_Task requirements:_ Give back the full listing, character for character, with no pictures.

_Information shown:_
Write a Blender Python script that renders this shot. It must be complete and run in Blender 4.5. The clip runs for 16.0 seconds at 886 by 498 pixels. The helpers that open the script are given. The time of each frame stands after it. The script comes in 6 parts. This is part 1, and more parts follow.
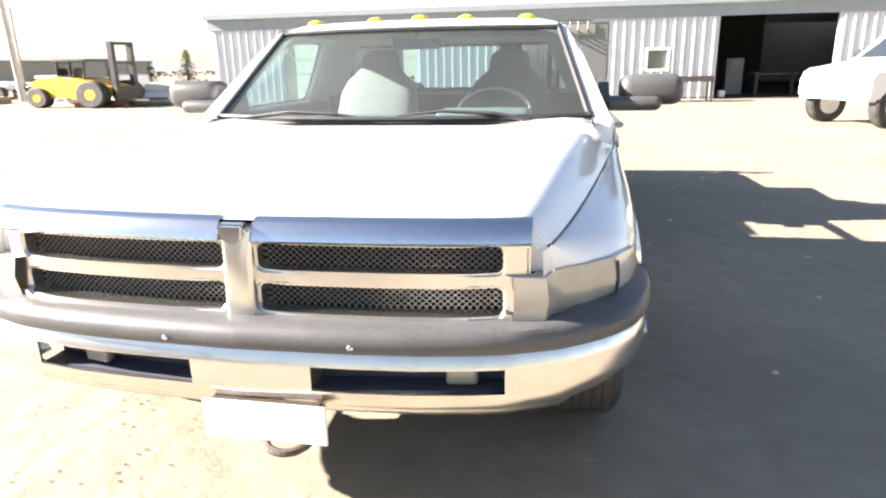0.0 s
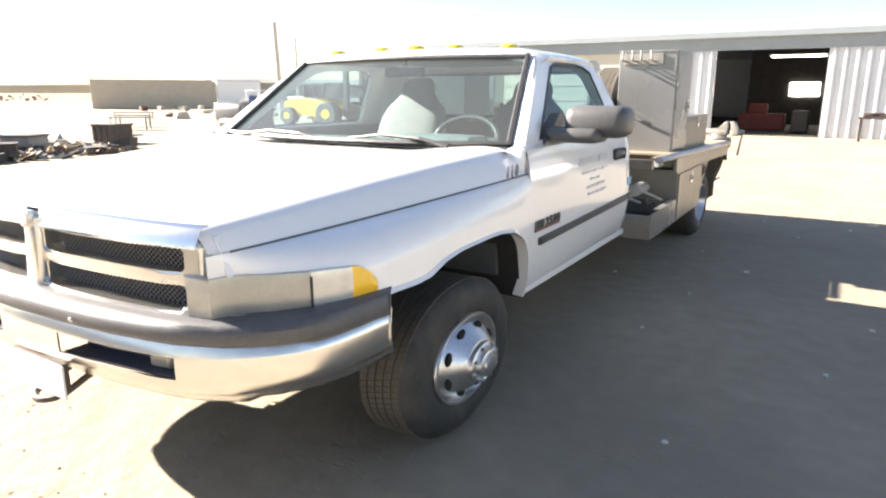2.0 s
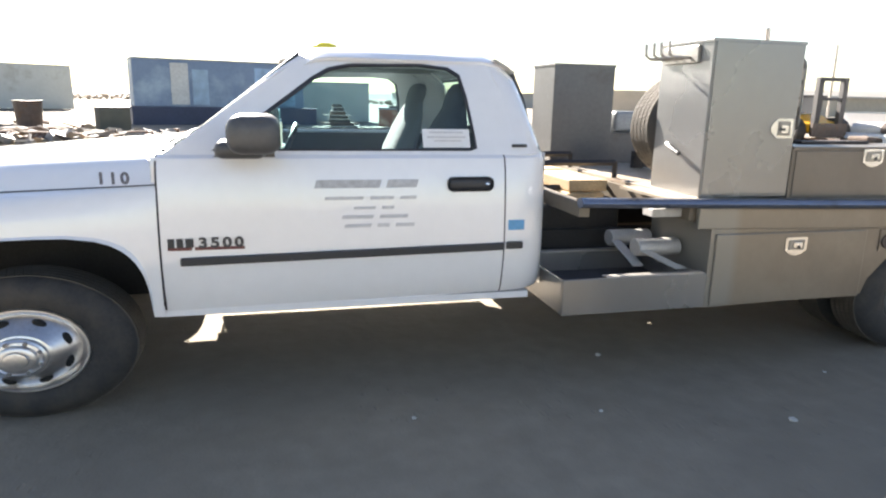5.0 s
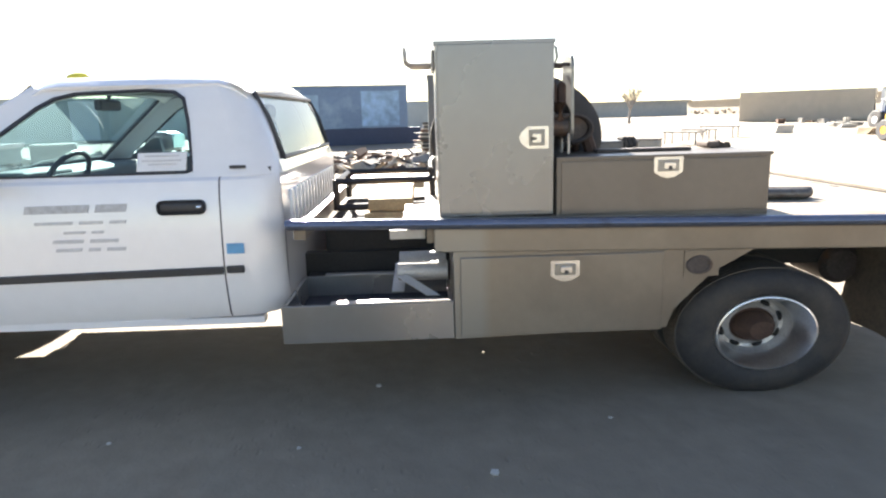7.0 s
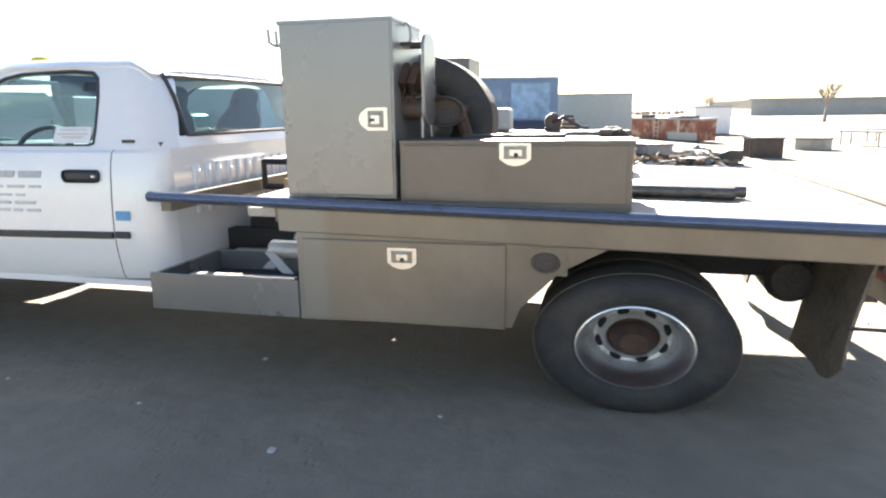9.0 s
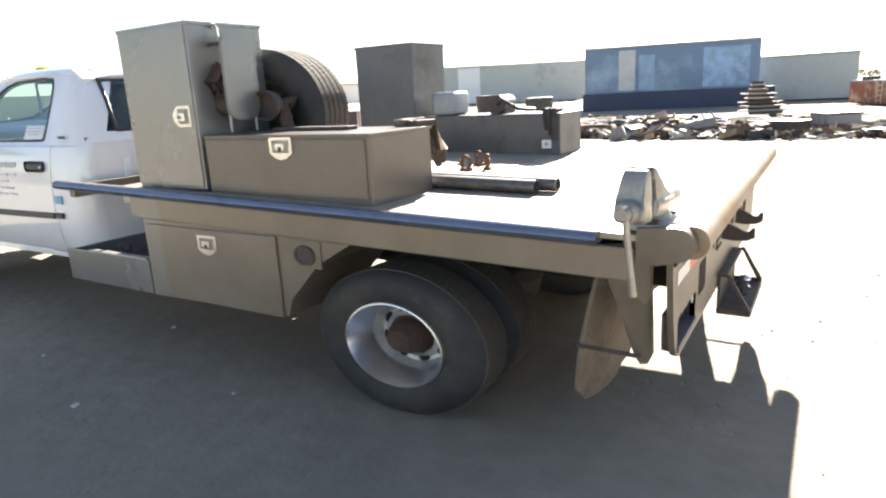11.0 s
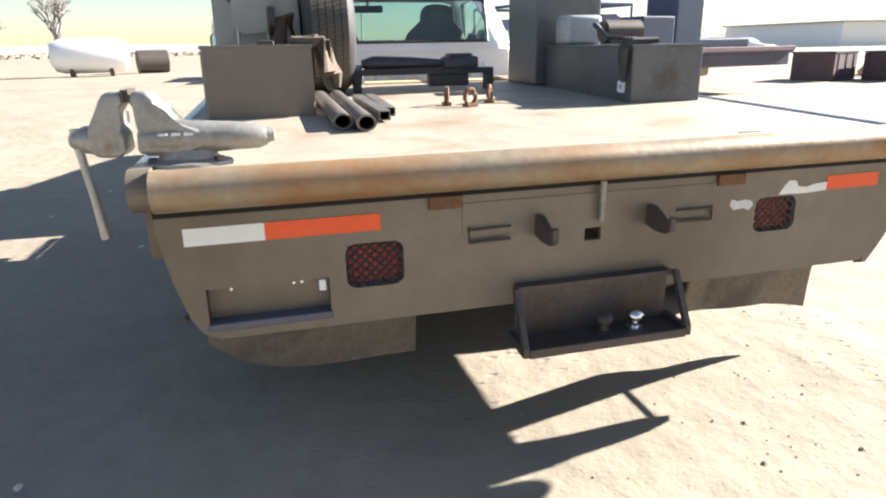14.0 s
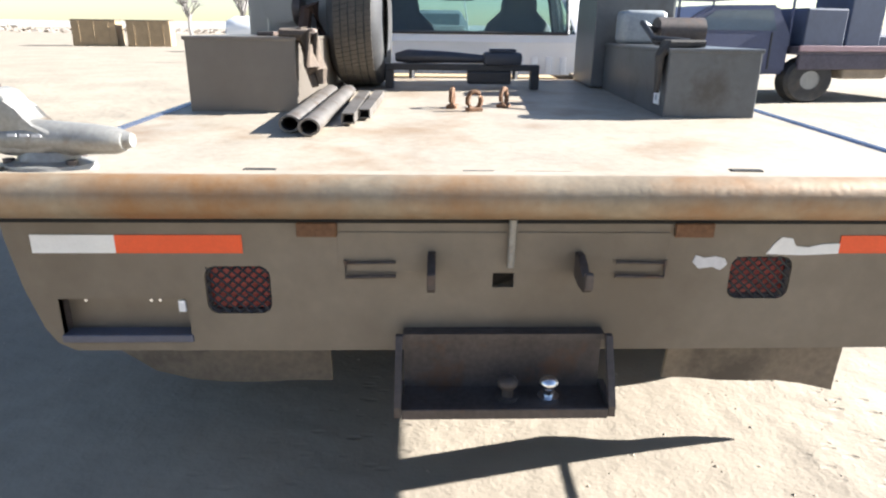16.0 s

_Result of this exercise:_
Write a Blender Python script that renders this shot. It must be complete and run in Blender 4.5. The clip runs for 16.0 seconds at 886 by 498 pixels. The helpers that open the script are given. The time of each frame stands after it. The script comes in 6 parts. This is part 1, and more parts follow.
0.0 s
2.0 s
5.0 s
7.0 s
9.0 s
11.0 s
14.0 s
16.0 s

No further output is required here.